After several months of debate — and a few more hours Tuesday — the York City Council unanimously passed a new law designed to tackle the city's trash and property-maintenance problems.

The Neighborhood Improvement Ordinance gives enforcement officers the ability to see a violation, issue a $25 ticket and hopefully get the violation resolved without the involvement of the court system.

A second offense warrants a $50 ticket, followed by a $150 fine on the third offense and $300 for a fourth and all subsequent offenses.

Until Tuesday's meeting, the proposal did not include a warning system. Councilman Michael Helfrich offered that amendment, and it was included after a 3-2 vote.

"I want to make sure that nobody is getting fines before they've been educated on what we're doing here," Helfrich said.

The warning applies only to violations on the offender's owned or rented property — grass taller than 10 inches or trash cans put out for collection too early, for example.

Warnings will not be given to people who dump trash on another person's property. When a warning is issued, the violator will also be given a copy of the ordinance.

Helfrich said he was concerned about new city residents being slapped with fines for violating laws they didn't know existed.


All of the violations included in the Neighborhood Improvement Ordinance are already illegal.
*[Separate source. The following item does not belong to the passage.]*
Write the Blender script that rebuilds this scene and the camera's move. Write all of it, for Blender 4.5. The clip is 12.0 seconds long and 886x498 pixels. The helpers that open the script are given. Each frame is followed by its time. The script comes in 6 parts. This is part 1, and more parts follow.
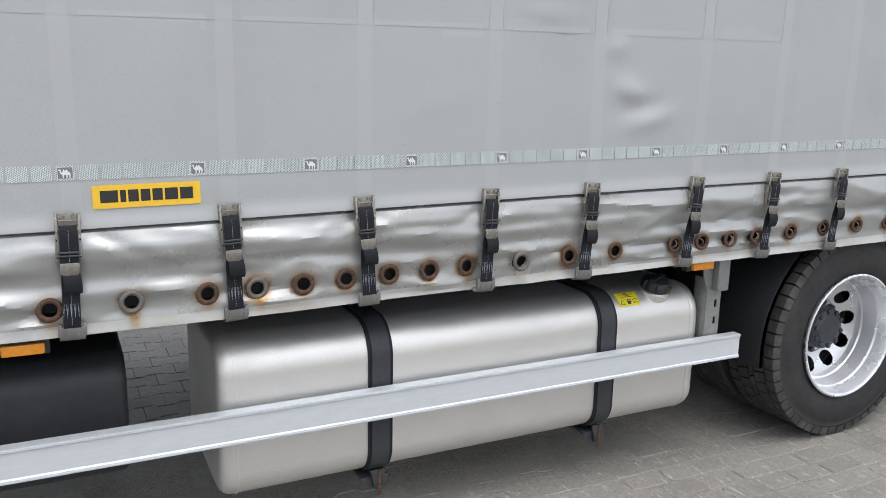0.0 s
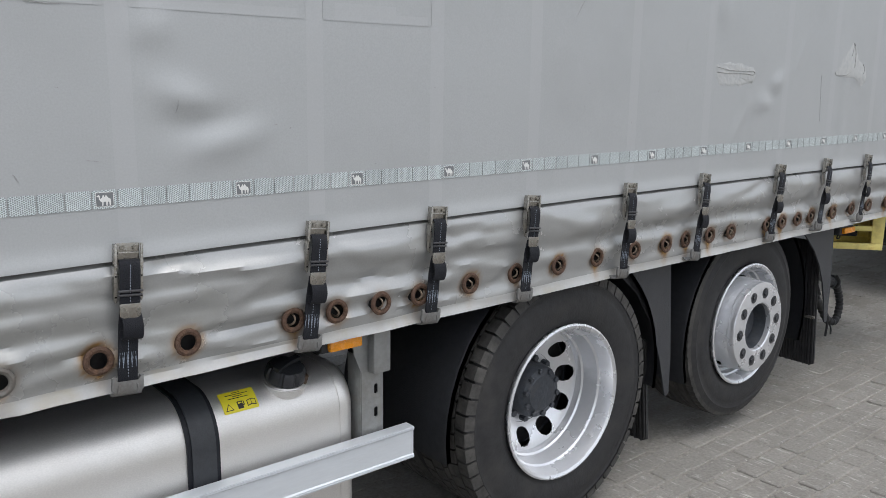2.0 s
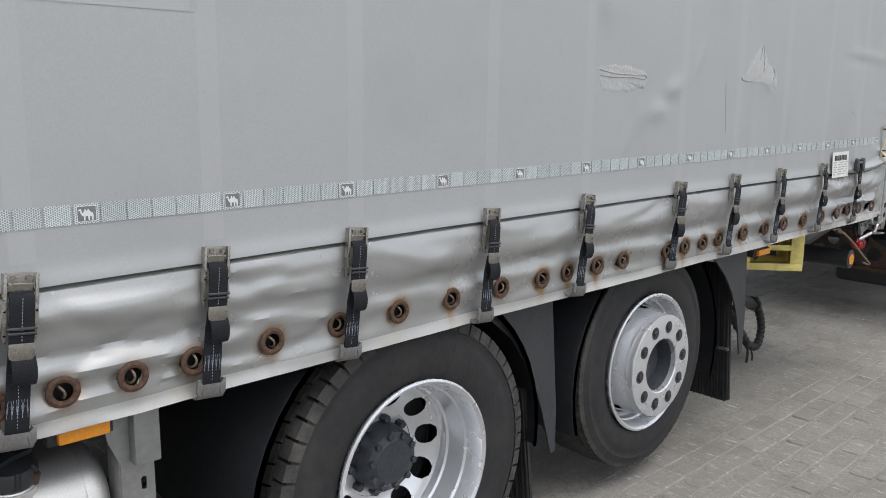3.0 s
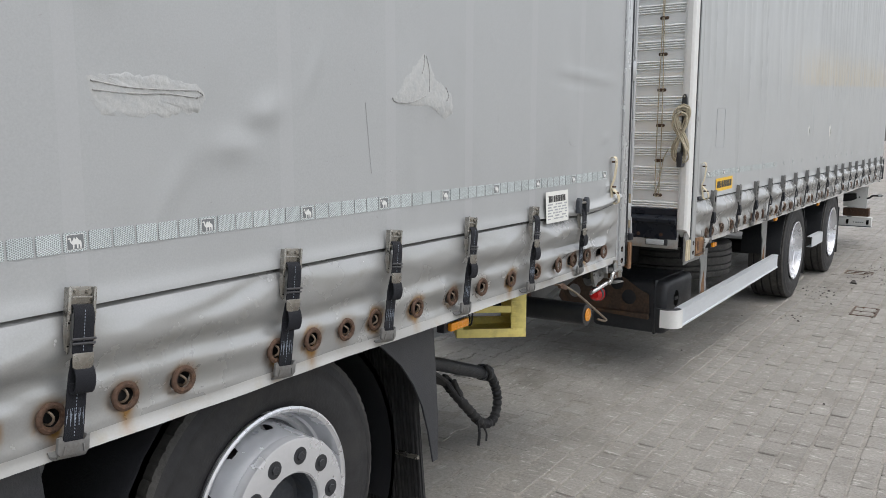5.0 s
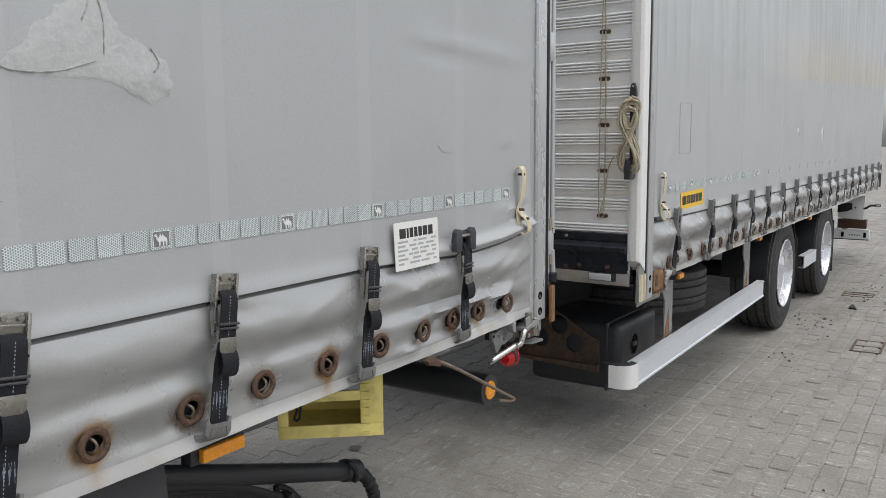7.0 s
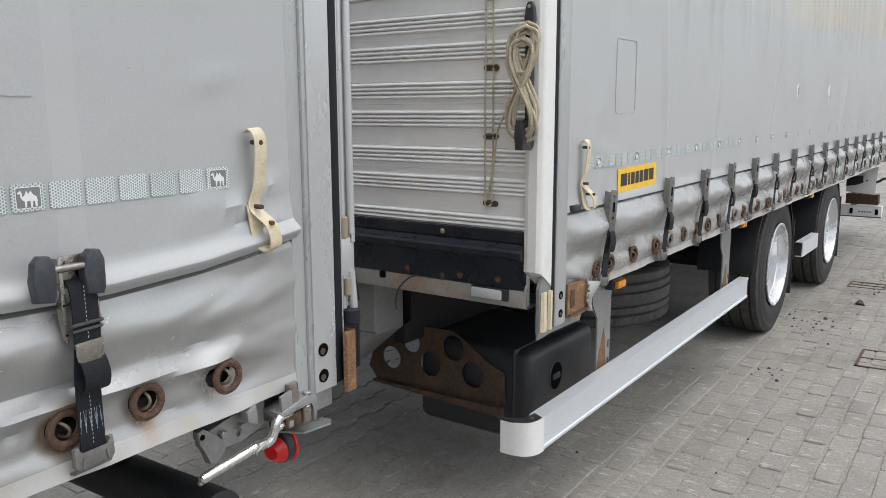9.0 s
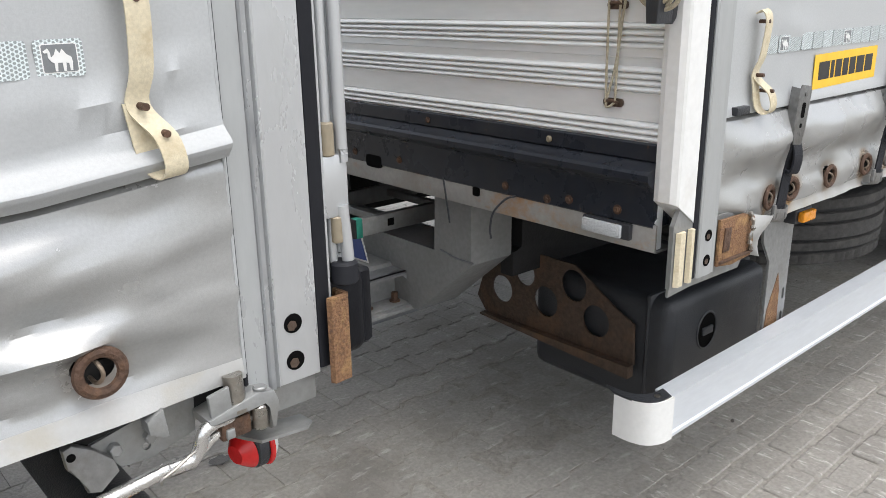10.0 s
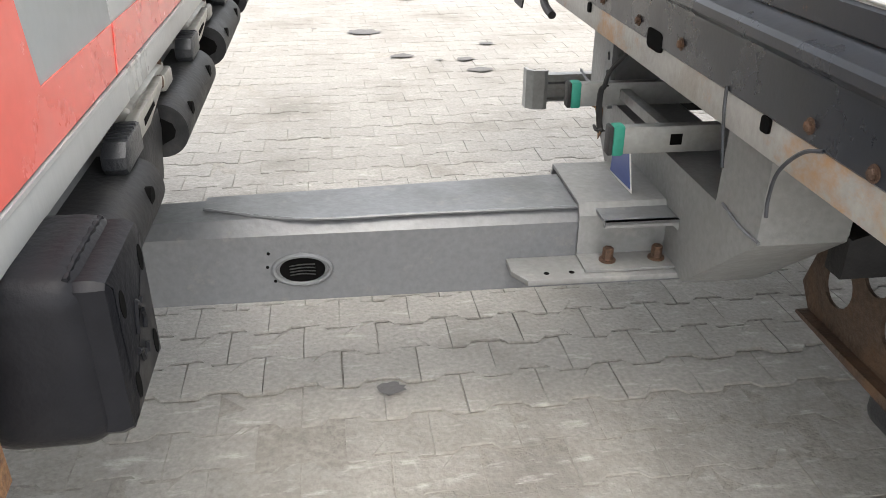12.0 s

Other examples of the violations that would be subject to the new ticketing system are failing to remove snow from sidewalks, allowing litter to accumulate and storing a junk vehicle.

The new ordinance would circumvent the need for summary citations, which often carry $100 minimum fines and sometimes require appellate hearings at district magistrate offices.

Instead, the city's "hearing officer" would have the authority to deny, uphold or modify the violation ticket.